Autonomous-notify backlog. If cpe_sim_usp_autonomous_notifies_total flatlines while cpe_sim_fleet_cpes_by_state{lifecycle_state="ready"} stays high, the Subscription evaluator may be stuck.

rate(cpe_sim_usp_autonomous_notifies_total[5m]) == 0
  and cpe_sim_fleet_cpes_by_state{lifecycle_state="ready"} > 0

MQTT disconnected fleet. Any CPEs in state="disconnected" for more than a minute indicates a broker or auth issue.

sum by (broker) (cpe_sim_usp_mqtt_connection_state{state="disconnected"}) > 0

Fault-rate spike. A jump in cpe_sim_rpc_faults_total typically means the ACS sent malformed RPCs or the data model drifted.

rate(cpe_sim_rpc_faults_total[5m]) > 0.1

Heap growth without CPE growth. If cpe_sim_process_heap_alloc_bytes climbs but cpe_sim_fleet_cpes_by_state is steady, you have a leak; bisect against the bench harness below.
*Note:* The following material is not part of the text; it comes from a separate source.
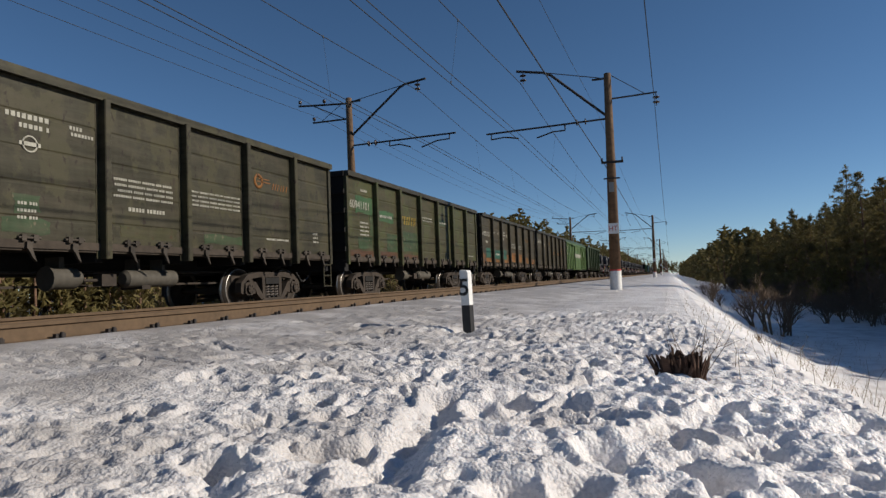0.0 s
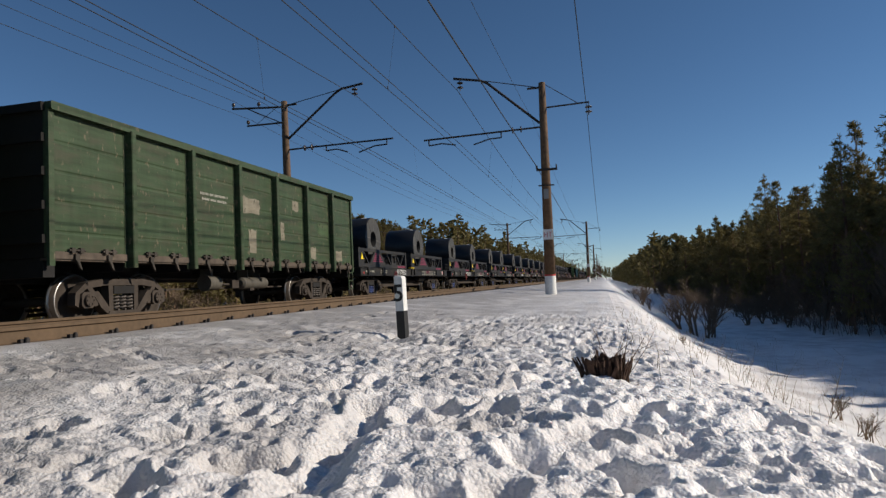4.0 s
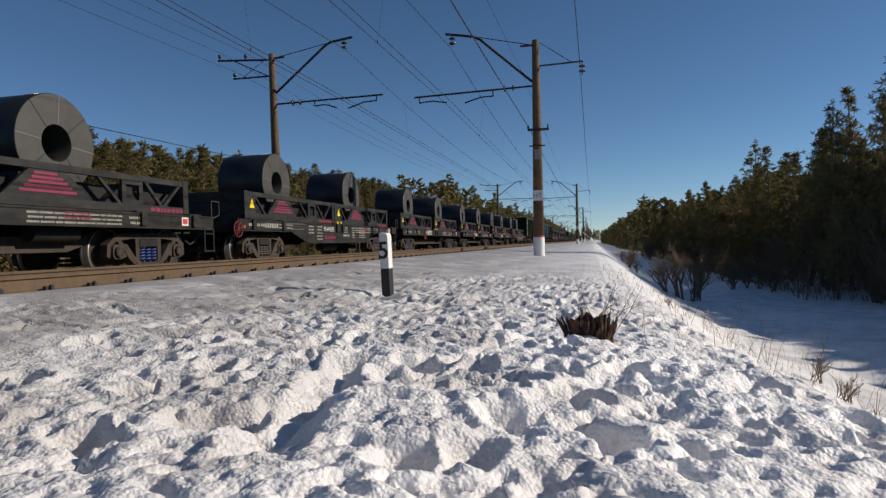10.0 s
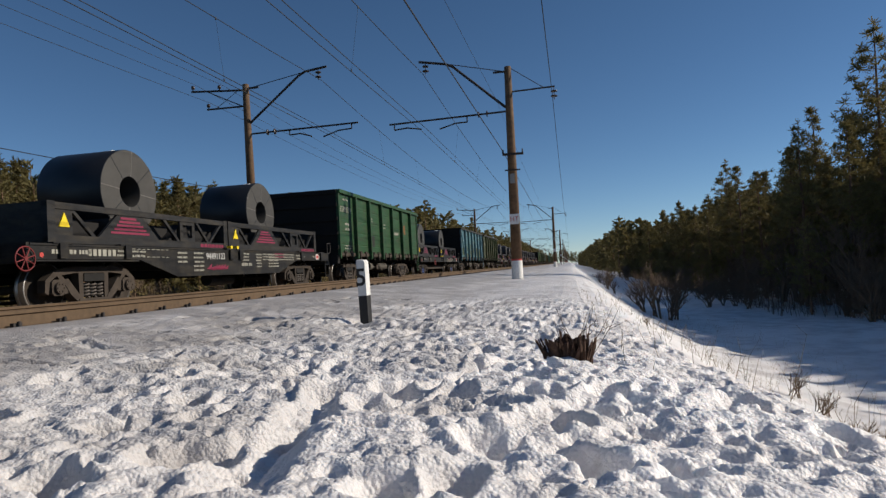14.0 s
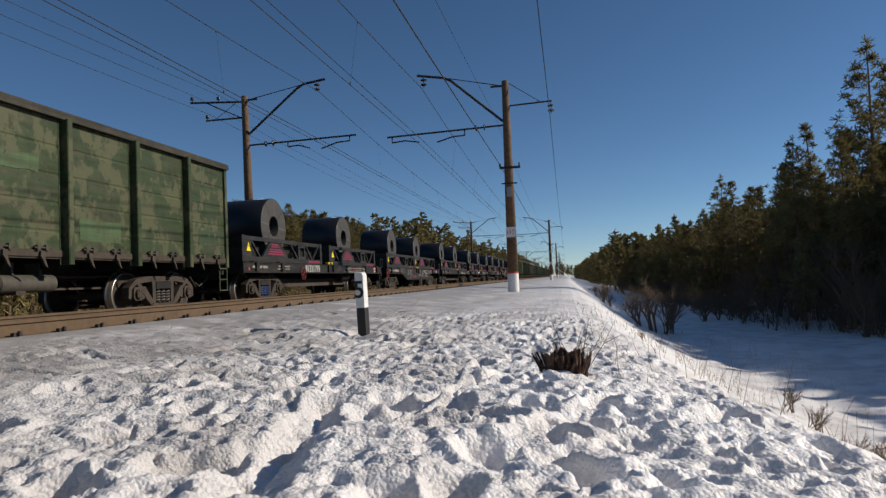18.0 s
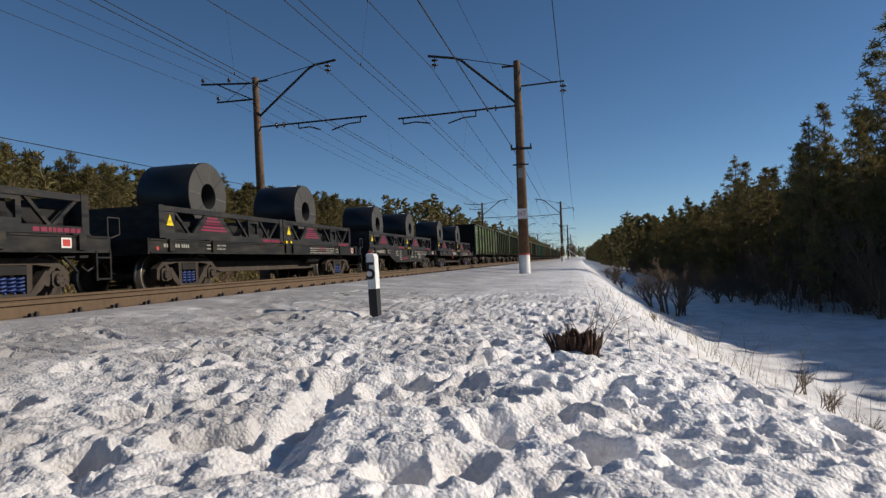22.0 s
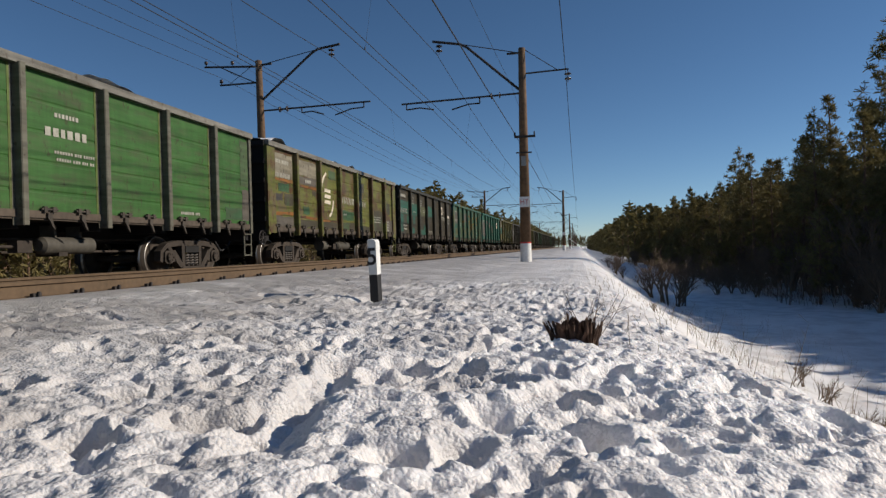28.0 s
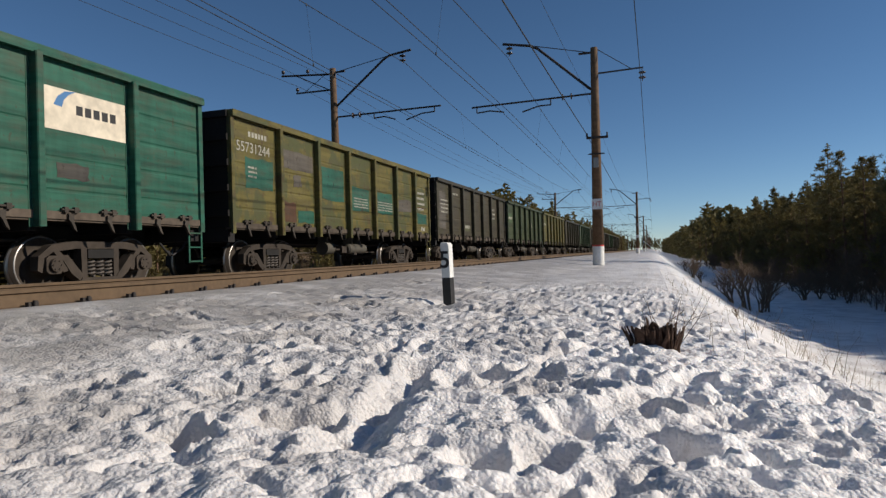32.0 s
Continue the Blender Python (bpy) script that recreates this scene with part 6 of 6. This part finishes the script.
# ---- what moves ----
def motions():
    times = [0.0, 0.5] + [float(t) for t in range(1, 32)] + [31.5, 32.0]
    for ob, place, z in TRAIN:
        walk(ob, [(t, pose(FAR, place - travelled(t), FAR_Z + z)) for t in times])
        for w in [o for o in ob.children_recursive if o.name.startswith("wheelset")]:
            y0 = w.location.y
            here = place + w.parent.location.y + y0
            rows, k0 = [], None
            for k in range(0, 961):
                if 1.0 < here - travelled(k / 30) < 30.0:
                    rows.append((k / 30, pose(0, y0, 0.478, math.degrees(travelled(k / 30) / 0.478))))
            if rows:
                if rows[0][0] > 0:
                    rows.insert(0, (0.0, rows[0][1]))
                if rows[-1][0] < 32:
                    rows.append((32.0, rows[-1][1]))
                walk(w, rows)


motions()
deriv(cpe_sim_process_heap_alloc_bytes[10m]) > 0
  and deriv(sum(cpe_sim_fleet_cpes_by_state)[10m]) == 0

Benchmark harness¶

The per-CPE cost claim is verified by a go test -bench harness in cmd/cpe-sim:

go test -bench=. -run=^$ -benchtime=1x ./cmd/cpe-sim/

Output:

BenchmarkBootstrapN_100-16    1   32731652 ns/op   9632 bytes_per_cpe   0.06 goroutines_per_cpe   12 fds_open
BenchmarkBootstrapN_1000-16   1  139353111 ns/op   3533 bytes_per_cpe   0.006 goroutines_per_cpe   12 fds_open

Read it as:

ns/op: total wall time for one iteration of the named scale (N CPEs bootstrapped).
bytes_per_cpe: heap delta over baseline, divided by N. Approximate; GC can drop allocations between samples.
goroutines_per_cpe: goroutines retained after the iteration, divided by N.
fds_open: total file descriptors open at the end of the iteration (process-level, not per-CPE).

Paste the most-recent output into the PR description for any change that touches per-CPE state. A future PR may add a CI check that fails when bytes_per_cpe regresses past a threshold.

The USP RTT benchmark (BenchmarkUSPRequestResponseRTTN_*) is gated behind USP_BENCH=1 because it spins up the embedded MQTT broker; it reports rtt_p50_us / rtt_p95_us / rtt_p99_us when run.